_PROBLEM:_ Repeat the data word for word. Do not include the pictures.

_RECORDS:_
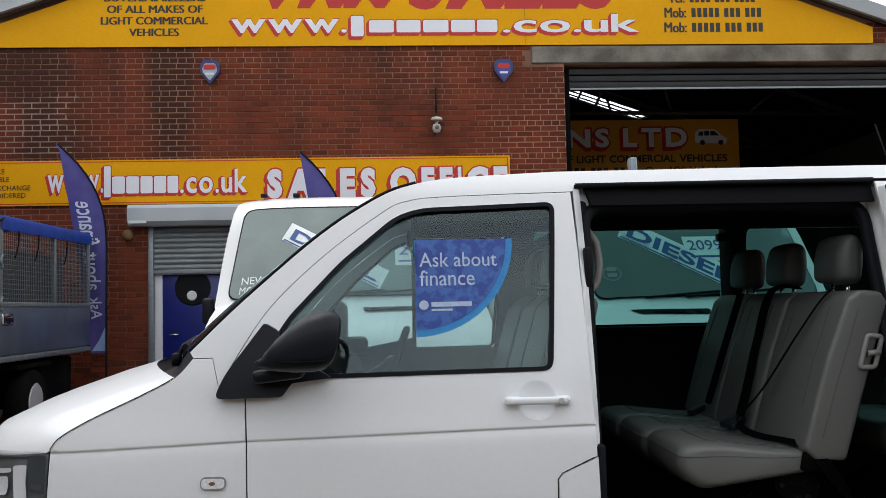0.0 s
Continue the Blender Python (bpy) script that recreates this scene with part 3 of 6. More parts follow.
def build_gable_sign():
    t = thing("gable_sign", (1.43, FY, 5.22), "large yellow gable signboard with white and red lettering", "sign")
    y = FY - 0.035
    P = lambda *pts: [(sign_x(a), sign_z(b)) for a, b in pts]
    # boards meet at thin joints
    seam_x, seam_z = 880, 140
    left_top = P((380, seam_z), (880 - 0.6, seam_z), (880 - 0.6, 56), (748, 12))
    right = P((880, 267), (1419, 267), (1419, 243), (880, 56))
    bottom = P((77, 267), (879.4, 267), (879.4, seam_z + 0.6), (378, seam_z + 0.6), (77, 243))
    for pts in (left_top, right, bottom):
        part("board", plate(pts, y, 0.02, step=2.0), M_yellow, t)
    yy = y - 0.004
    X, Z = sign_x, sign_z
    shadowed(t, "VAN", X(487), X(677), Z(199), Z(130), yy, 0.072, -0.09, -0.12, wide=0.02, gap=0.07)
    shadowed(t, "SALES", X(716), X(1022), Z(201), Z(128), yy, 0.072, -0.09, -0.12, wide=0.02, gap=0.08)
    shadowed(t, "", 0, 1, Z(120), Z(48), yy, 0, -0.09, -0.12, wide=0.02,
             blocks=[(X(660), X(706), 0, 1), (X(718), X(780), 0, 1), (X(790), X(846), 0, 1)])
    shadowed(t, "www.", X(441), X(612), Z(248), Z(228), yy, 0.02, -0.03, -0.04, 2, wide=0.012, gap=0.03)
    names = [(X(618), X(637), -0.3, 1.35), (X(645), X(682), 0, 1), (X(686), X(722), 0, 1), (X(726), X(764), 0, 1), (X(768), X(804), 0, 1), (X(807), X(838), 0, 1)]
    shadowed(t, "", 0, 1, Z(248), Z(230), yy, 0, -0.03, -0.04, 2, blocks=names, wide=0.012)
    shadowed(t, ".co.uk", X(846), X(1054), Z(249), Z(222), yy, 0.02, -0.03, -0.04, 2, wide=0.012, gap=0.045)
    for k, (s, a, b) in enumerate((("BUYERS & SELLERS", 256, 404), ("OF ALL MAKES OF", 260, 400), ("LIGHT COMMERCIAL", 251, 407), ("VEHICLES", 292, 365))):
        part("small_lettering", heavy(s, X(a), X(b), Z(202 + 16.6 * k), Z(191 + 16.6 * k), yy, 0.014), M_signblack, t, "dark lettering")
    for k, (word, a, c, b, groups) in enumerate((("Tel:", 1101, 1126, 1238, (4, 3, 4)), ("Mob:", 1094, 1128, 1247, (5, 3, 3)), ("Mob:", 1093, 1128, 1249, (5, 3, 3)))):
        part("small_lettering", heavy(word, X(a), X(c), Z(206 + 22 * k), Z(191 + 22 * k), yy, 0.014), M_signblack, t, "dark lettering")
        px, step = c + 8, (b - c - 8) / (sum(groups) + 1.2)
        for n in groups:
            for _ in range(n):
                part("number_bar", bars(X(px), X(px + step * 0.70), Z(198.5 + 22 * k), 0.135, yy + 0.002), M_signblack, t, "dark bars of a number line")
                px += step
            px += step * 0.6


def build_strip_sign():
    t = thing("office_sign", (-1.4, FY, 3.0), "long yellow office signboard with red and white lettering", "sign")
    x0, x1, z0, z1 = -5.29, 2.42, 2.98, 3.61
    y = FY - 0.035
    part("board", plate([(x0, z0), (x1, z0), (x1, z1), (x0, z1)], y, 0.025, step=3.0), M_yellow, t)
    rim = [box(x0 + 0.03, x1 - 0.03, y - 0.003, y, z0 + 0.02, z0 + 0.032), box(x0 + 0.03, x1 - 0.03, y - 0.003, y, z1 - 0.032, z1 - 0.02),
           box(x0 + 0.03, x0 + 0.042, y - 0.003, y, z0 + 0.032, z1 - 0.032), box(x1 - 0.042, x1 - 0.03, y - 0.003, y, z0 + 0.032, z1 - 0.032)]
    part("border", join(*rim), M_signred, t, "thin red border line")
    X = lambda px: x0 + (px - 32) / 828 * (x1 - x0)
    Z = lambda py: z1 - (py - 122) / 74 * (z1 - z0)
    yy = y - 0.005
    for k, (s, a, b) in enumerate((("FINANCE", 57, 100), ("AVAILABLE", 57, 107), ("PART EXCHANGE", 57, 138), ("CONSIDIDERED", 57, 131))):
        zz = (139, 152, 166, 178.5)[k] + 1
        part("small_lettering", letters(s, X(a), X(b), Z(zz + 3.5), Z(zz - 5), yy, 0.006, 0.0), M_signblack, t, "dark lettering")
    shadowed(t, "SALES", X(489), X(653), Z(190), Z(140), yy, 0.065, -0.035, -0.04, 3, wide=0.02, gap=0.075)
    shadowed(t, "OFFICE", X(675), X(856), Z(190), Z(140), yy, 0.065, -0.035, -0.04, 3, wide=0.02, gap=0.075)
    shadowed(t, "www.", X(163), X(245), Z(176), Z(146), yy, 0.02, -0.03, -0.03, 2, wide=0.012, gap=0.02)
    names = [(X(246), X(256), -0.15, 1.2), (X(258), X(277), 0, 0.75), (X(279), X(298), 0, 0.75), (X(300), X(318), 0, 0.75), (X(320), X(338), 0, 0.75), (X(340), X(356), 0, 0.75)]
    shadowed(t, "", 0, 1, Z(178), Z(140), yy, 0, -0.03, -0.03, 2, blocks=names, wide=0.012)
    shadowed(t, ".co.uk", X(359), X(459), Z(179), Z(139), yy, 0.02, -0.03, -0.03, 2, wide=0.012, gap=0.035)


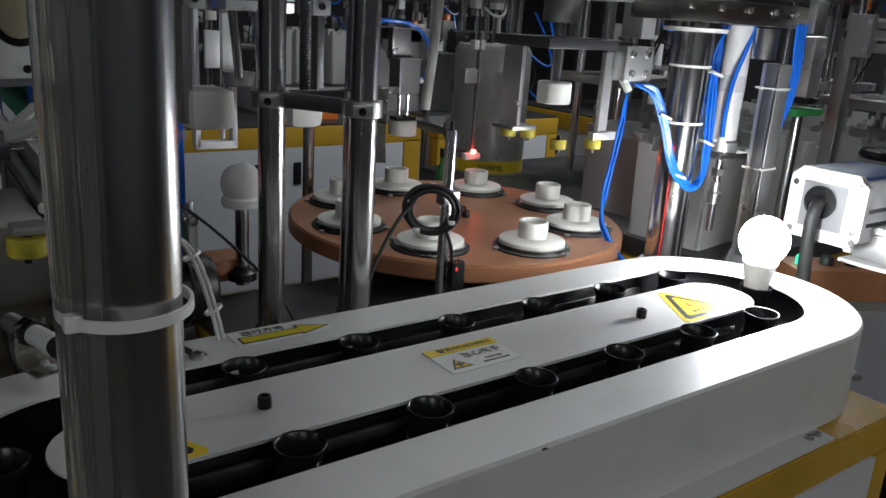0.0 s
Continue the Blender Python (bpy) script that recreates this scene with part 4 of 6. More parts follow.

_SOLUTION TO THE PROBLEM:_
0.0 s
Continue the Blender Python (bpy) script that recreates this scene with part 3 of 6. More parts follow.
def build_gable_sign():
    t = thing("gable_sign", (1.43, FY, 5.22), "large yellow gable signboard with white and red lettering", "sign")
    y = FY - 0.035
    P = lambda *pts: [(sign_x(a), sign_z(b)) for a, b in pts]
    # boards meet at thin joints
    seam_x, seam_z = 880, 140
    left_top = P((380, seam_z), (880 - 0.6, seam_z), (880 - 0.6, 56), (748, 12))
    right = P((880, 267), (1419, 267), (1419, 243), (880, 56))
    bottom = P((77, 267), (879.4, 267), (879.4, seam_z + 0.6), (378, seam_z + 0.6), (77, 243))
    for pts in (left_top, right, bottom):
        part("board", plate(pts, y, 0.02, step=2.0), M_yellow, t)
    yy = y - 0.004
    X, Z = sign_x, sign_z
    shadowed(t, "VAN", X(487), X(677), Z(199), Z(130), yy, 0.072, -0.09, -0.12, wide=0.02, gap=0.07)
    shadowed(t, "SALES", X(716), X(1022), Z(201), Z(128), yy, 0.072, -0.09, -0.12, wide=0.02, gap=0.08)
    shadowed(t, "", 0, 1, Z(120), Z(48), yy, 0, -0.09, -0.12, wide=0.02,
             blocks=[(X(660), X(706), 0, 1), (X(718), X(780), 0, 1), (X(790), X(846), 0, 1)])
    shadowed(t, "www.", X(441), X(612), Z(248), Z(228), yy, 0.02, -0.03, -0.04, 2, wide=0.012, gap=0.03)
    names = [(X(618), X(637), -0.3, 1.35), (X(645), X(682), 0, 1), (X(686), X(722), 0, 1), (X(726), X(764), 0, 1), (X(768), X(804), 0, 1), (X(807), X(838), 0, 1)]
    shadowed(t, "", 0, 1, Z(248), Z(230), yy, 0, -0.03, -0.04, 2, blocks=names, wide=0.012)
    shadowed(t, ".co.uk", X(846), X(1054), Z(249), Z(222), yy, 0.02, -0.03, -0.04, 2, wide=0.012, gap=0.045)
    for k, (s, a, b) in enumerate((("BUYERS & SELLERS", 256, 404), ("OF ALL MAKES OF", 260, 400), ("LIGHT COMMERCIAL", 251, 407), ("VEHICLES", 292, 365))):
        part("small_lettering", heavy(s, X(a), X(b), Z(202 + 16.6 * k), Z(191 + 16.6 * k), yy, 0.014), M_signblack, t, "dark lettering")
    for k, (word, a, c, b, groups) in enumerate((("Tel:", 1101, 1126, 1238, (4, 3, 4)), ("Mob:", 1094, 1128, 1247, (5, 3, 3)), ("Mob:", 1093, 1128, 1249, (5, 3, 3)))):
        part("small_lettering", heavy(word, X(a), X(c), Z(206 + 22 * k), Z(191 + 22 * k), yy, 0.014), M_signblack, t, "dark lettering")
        px, step = c + 8, (b - c - 8) / (sum(groups) + 1.2)
        for n in groups:
            for _ in range(n):
                part("number_bar", bars(X(px), X(px + step * 0.70), Z(198.5 + 22 * k), 0.135, yy + 0.002), M_signblack, t, "dark bars of a number line")
                px += step
            px += step * 0.6


def build_strip_sign():
    t = thing("office_sign", (-1.4, FY, 3.0), "long yellow office signboard with red and white lettering", "sign")
    x0, x1, z0, z1 = -5.29, 2.42, 2.98, 3.61
    y = FY - 0.035
    part("board", plate([(x0, z0), (x1, z0), (x1, z1), (x0, z1)], y, 0.025, step=3.0), M_yellow, t)
    rim = [box(x0 + 0.03, x1 - 0.03, y - 0.003, y, z0 + 0.02, z0 + 0.032), box(x0 + 0.03, x1 - 0.03, y - 0.003, y, z1 - 0.032, z1 - 0.02),
           box(x0 + 0.03, x0 + 0.042, y - 0.003, y, z0 + 0.032, z1 - 0.032), box(x1 - 0.042, x1 - 0.03, y - 0.003, y, z0 + 0.032, z1 - 0.032)]
    part("border", join(*rim), M_signred, t, "thin red border line")
    X = lambda px: x0 + (px - 32) / 828 * (x1 - x0)
    Z = lambda py: z1 - (py - 122) / 74 * (z1 - z0)
    yy = y - 0.005
    for k, (s, a, b) in enumerate((("FINANCE", 57, 100), ("AVAILABLE", 57, 107), ("PART EXCHANGE", 57, 138), ("CONSIDIDERED", 57, 131))):
        zz = (139, 152, 166, 178.5)[k] + 1
        part("small_lettering", letters(s, X(a), X(b), Z(zz + 3.5), Z(zz - 5), yy, 0.006, 0.0), M_signblack, t, "dark lettering")
    shadowed(t, "SALES", X(489), X(653), Z(190), Z(140), yy, 0.065, -0.035, -0.04, 3, wide=0.02, gap=0.075)
    shadowed(t, "OFFICE", X(675), X(856), Z(190), Z(140), yy, 0.065, -0.035, -0.04, 3, wide=0.02, gap=0.075)
    shadowed(t, "www.", X(163), X(245), Z(176), Z(146), yy, 0.02, -0.03, -0.03, 2, wide=0.012, gap=0.02)
    names = [(X(246), X(256), -0.15, 1.2), (X(258), X(277), 0, 0.75), (X(279), X(298), 0, 0.75), (X(300), X(318), 0, 0.75), (X(320), X(338), 0, 0.75), (X(340), X(356), 0, 0.75)]
    shadowed(t, "", 0, 1, Z(178), Z(140), yy, 0, -0.03, -0.03, 2, blocks=names, wide=0.012)
    shadowed(t, ".co.uk", X(359), X(459), Z(179), Z(139), yy, 0.02, -0.03, -0.03, 2, wide=0.012, gap=0.035)


0.0 s
Continue the Blender Python (bpy) script that recreates this scene with part 4 of 6. More parts follow.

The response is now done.